The business got its start in the mid-'80s, according to Dale Cillian, president of the American Bio-Recovery Association. Companies began dotting the nation in the '90s, and the last few years have seen explosive growth, although getting the word out hasn't been easy. The bereaved often don't realize the cost of cleanup can be covered by homeowners insurance or even the state's crime victims' assistance fund.

"Most people just think they've got no choice but to do it themselves," says Eric Thode, former chairman of the Fort Bend County Republican Party, who worked in the death-cleaning industry for several months after being laid off by Enron. "I can't even imagine, if you have just lost a son, a daughter, a husband, a wife, some sort of family member, that the next thing you have to do is go in there and clean it up."

Thode handled mainly suicides, and one sticks out in his mind. A father led him into a house, pointed at a pool of blood and said, "This is my daughter." While Thode worked in the bedroom, he could hear the man yelling in another part of the house at no one. Eventually the man came back, hurried Thode along and locked the bedroom door behind them.

"I realized then that he hadn't told his wife yet," says Thode. "He wanted it completely cleaned up before his wife came home."

Another suicide he did got reclassified as a homicide, he says. Thode cleaned up after Dan R. Leach, a.k.a. The Passion of the Christ Killer, who hung his pregnant girlfriend to make it look like suicide (a trick he learned from CSI) only to confess two months later (after watching the Jesus movie).

What got Thode were the decomposition jobs, the thought that sometimes it takes weeks for neighbors to realize someone has passed. "The mail was overflowing; the mailman never thought anything weird," he says. "The newspaper person who delivered paper after paper -- you kind of realize sometimes how disconnected people can be."

The rate of human decomposition varies according to the environment, but the Houston heat definitely helps speed things along. You body is full of millions of micro-organisms that live on after death, and it doesn't take long for the little fellas to go after your intestines. Around the same time, your dead cells begin releasing digestive enzymes and the body starts eating itself. Then come the maggots.

Every local cleaner has horror stories, but perhaps no one more than David McGahan, a registered nurse who's been in the biz since 1993. McGahan got his start when his friend's sister "was robbed, raped and bludgeoned to death," he says. "It was true baptism by fire."

McGahan has a blond flattop and a measured manner. He runs Special Needs Cleaning Service with his mother, Marilyn Johnson, who does the books and occasionally suits up.

"All these people, boy, they'll read these old murder mysteries and watch these homicide shows and just carry on; you can't even get them to go to a funeral home and look at a dead body," says Johnson. "There's just nothing pretty about death."

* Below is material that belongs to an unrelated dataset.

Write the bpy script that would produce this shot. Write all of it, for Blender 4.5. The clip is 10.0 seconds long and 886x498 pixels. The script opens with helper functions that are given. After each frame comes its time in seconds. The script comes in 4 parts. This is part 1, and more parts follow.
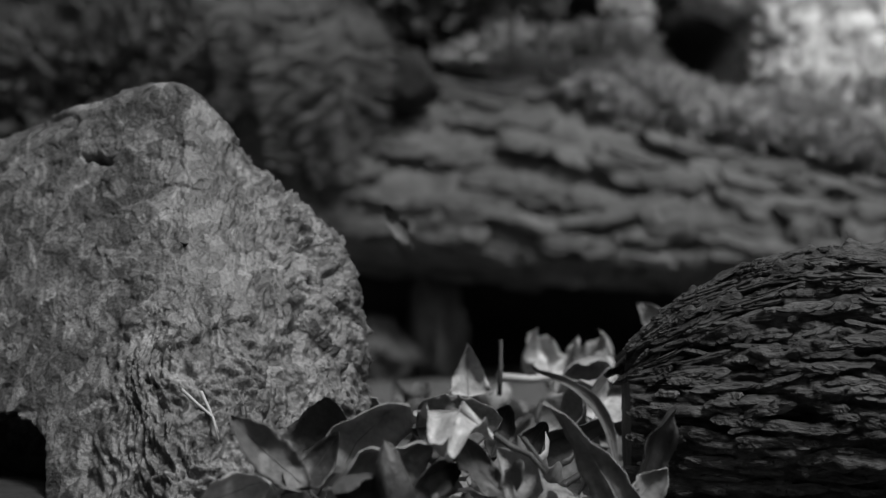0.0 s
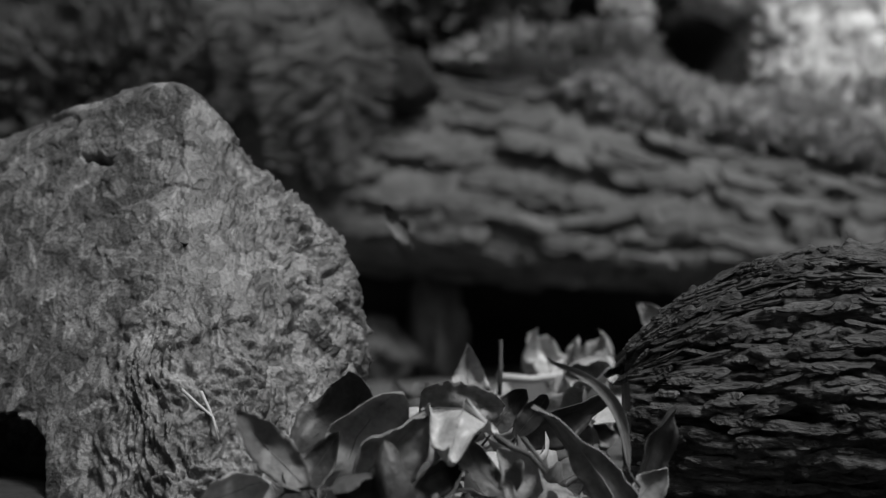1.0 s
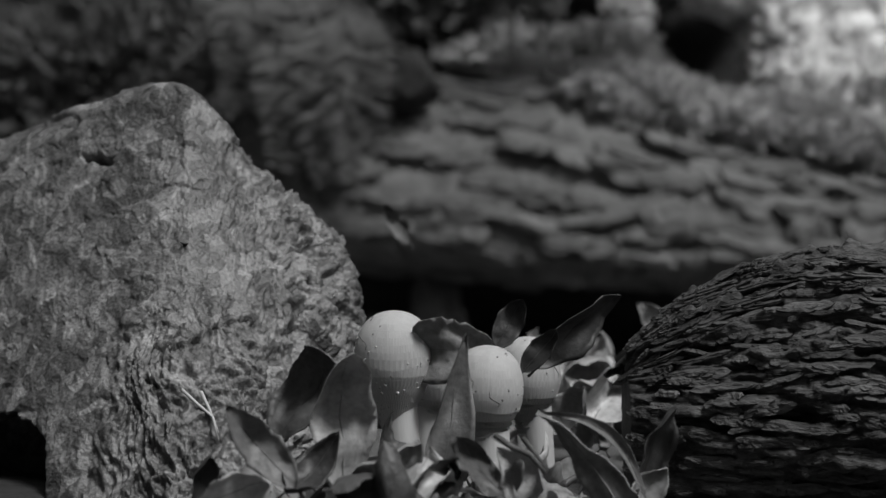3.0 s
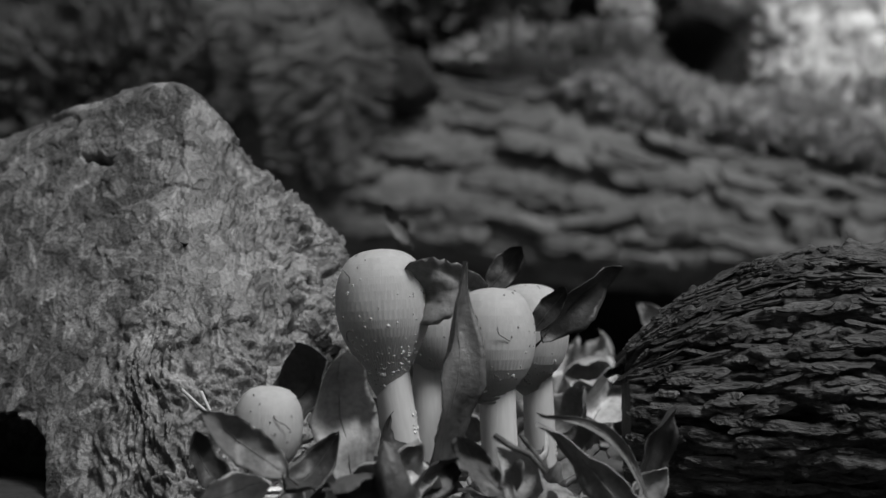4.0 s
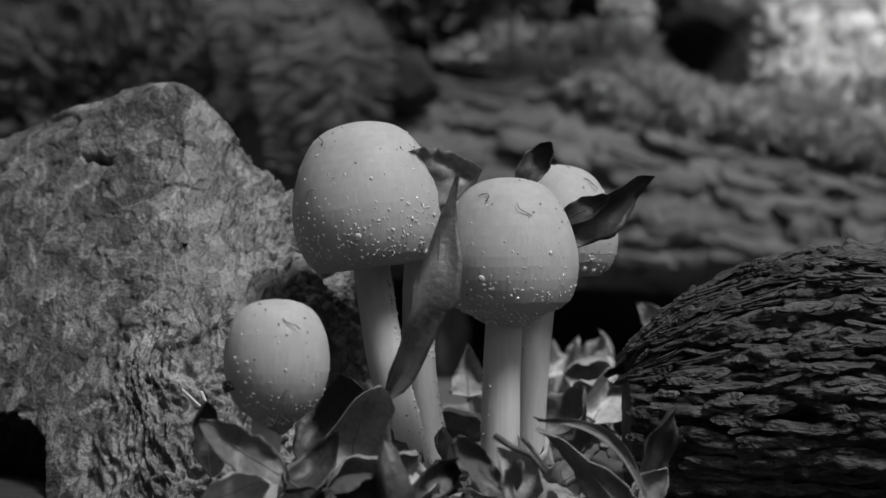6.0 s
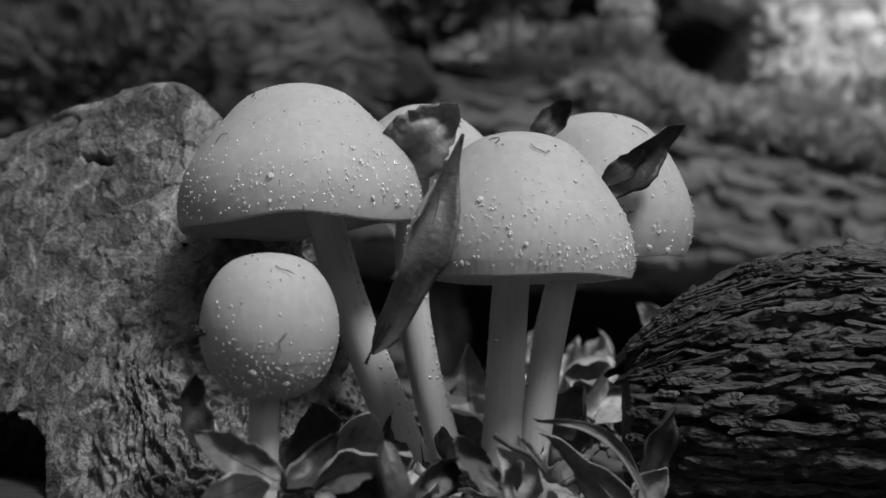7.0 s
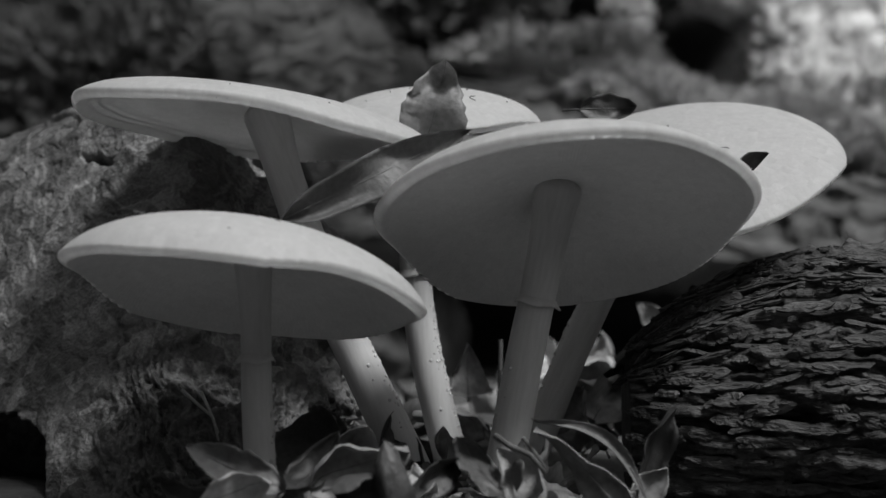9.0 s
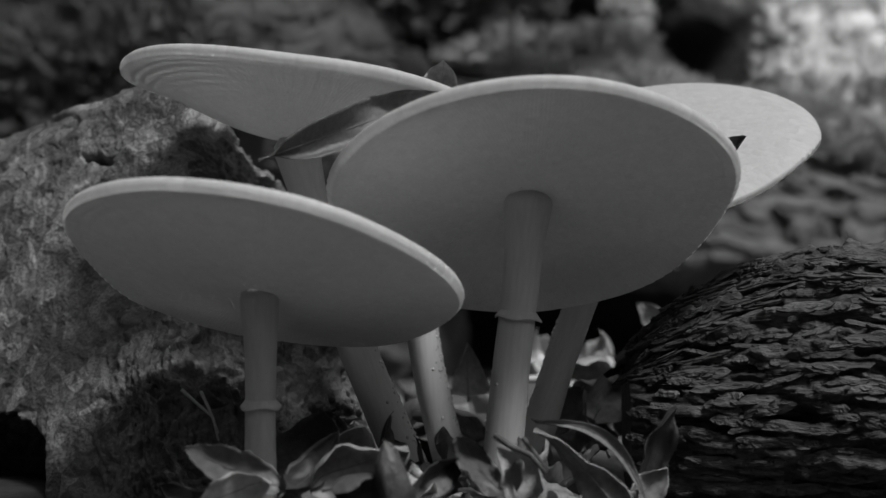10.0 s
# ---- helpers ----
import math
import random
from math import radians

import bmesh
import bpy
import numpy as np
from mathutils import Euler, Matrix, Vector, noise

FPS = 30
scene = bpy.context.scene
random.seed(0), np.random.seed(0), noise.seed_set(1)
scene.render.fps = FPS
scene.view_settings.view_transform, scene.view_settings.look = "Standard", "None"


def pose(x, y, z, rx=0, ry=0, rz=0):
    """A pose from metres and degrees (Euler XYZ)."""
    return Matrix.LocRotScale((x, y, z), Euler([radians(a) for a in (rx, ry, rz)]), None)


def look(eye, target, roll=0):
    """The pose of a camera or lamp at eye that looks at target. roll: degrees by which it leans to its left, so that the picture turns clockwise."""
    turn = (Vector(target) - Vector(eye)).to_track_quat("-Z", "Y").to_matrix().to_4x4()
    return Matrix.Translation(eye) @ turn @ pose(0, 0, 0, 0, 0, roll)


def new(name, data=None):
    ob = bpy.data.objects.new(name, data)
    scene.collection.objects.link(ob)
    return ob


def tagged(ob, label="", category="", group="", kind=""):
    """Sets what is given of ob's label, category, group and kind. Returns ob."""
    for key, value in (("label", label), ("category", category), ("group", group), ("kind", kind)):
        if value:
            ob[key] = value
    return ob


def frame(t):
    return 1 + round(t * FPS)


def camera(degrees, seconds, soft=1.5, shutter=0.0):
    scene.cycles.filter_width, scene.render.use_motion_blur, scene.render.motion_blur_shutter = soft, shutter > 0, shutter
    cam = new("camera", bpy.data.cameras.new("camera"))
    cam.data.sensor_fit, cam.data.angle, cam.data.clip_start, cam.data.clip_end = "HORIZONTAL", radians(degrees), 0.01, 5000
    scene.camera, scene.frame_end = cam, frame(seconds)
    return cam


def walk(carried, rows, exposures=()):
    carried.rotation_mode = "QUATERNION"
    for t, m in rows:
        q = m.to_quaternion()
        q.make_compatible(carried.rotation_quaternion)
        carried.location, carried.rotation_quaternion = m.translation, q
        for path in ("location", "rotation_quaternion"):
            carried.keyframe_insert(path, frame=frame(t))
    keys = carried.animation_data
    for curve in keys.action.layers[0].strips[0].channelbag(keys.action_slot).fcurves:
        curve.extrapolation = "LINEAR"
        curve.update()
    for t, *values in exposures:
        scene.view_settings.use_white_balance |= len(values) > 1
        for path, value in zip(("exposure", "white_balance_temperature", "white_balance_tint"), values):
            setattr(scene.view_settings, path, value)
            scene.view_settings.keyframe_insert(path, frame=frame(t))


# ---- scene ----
# Lengths in the plan are millimetres; MM turns them into metres.
MM = 0.001


def mm(p):
    return Vector(p) * MM


# ---- camera ----
cam = camera(30, 10.0, soft=1.5)
EYE = look((0, -0.2926, 0.045), (0, 0, 0.045))
walk(cam, [(0, EYE), (10, EYE)])
cam.data.dof.use_dof = True
cam.data.dof.focus_distance = 0.292
cam.data.dof.aperture_fstop = 26

# ---- light ----
SUN_DIR = Vector((0.36, -0.36, 0.86)).normalized()
world = bpy.data.worlds.new("world")
scene.world = world
world.use_nodes = True
wn = world.node_tree.nodes
wl = world.node_tree.links
sky = wn.new("ShaderNodeTexSky")
sky.sky_type = "NISHITA"
sky.sun_disc = False
sky.sun_elevation = math.asin(SUN_DIR.z)
sky.sun_rotation = math.atan2(SUN_DIR.x, SUN_DIR.y)
grey = wn.new("ShaderNodeRGBToBW")
wl.new(sky.outputs[0], grey.inputs[0])
wl.new(grey.outputs[0], wn["Background"].inputs["Color"])
wn["Background"].inputs["Strength"].default_value = 0.14

sun = new("sun", bpy.data.lights.new("sun", "SUN"))
sun.data.energy = 3.75
sun.data.angle = radians(16)
sun.matrix_world = look(SUN_DIR * 2, (0, 0, 0))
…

And nothing too private, either, or at least that seems to be the reasoning behind the family's Web site. There's a link for photos, but when you click you're told, "We would not allow any photos to be shown if this were to happen to one of our family members or friend. Therefore, we elect to show our clientele the same respect."

In other words, "You should be ashamed of yourself for wanting to see pictures of other people's misery, you macabre bastard."

Johnson didn't feel right about letting the Houston Press on a job site, but McGahan did sit down over lunch to talk about his experiences.

"I have a good reputation," he says. "I've been around a while. So at this point I suppose I'm doing something right."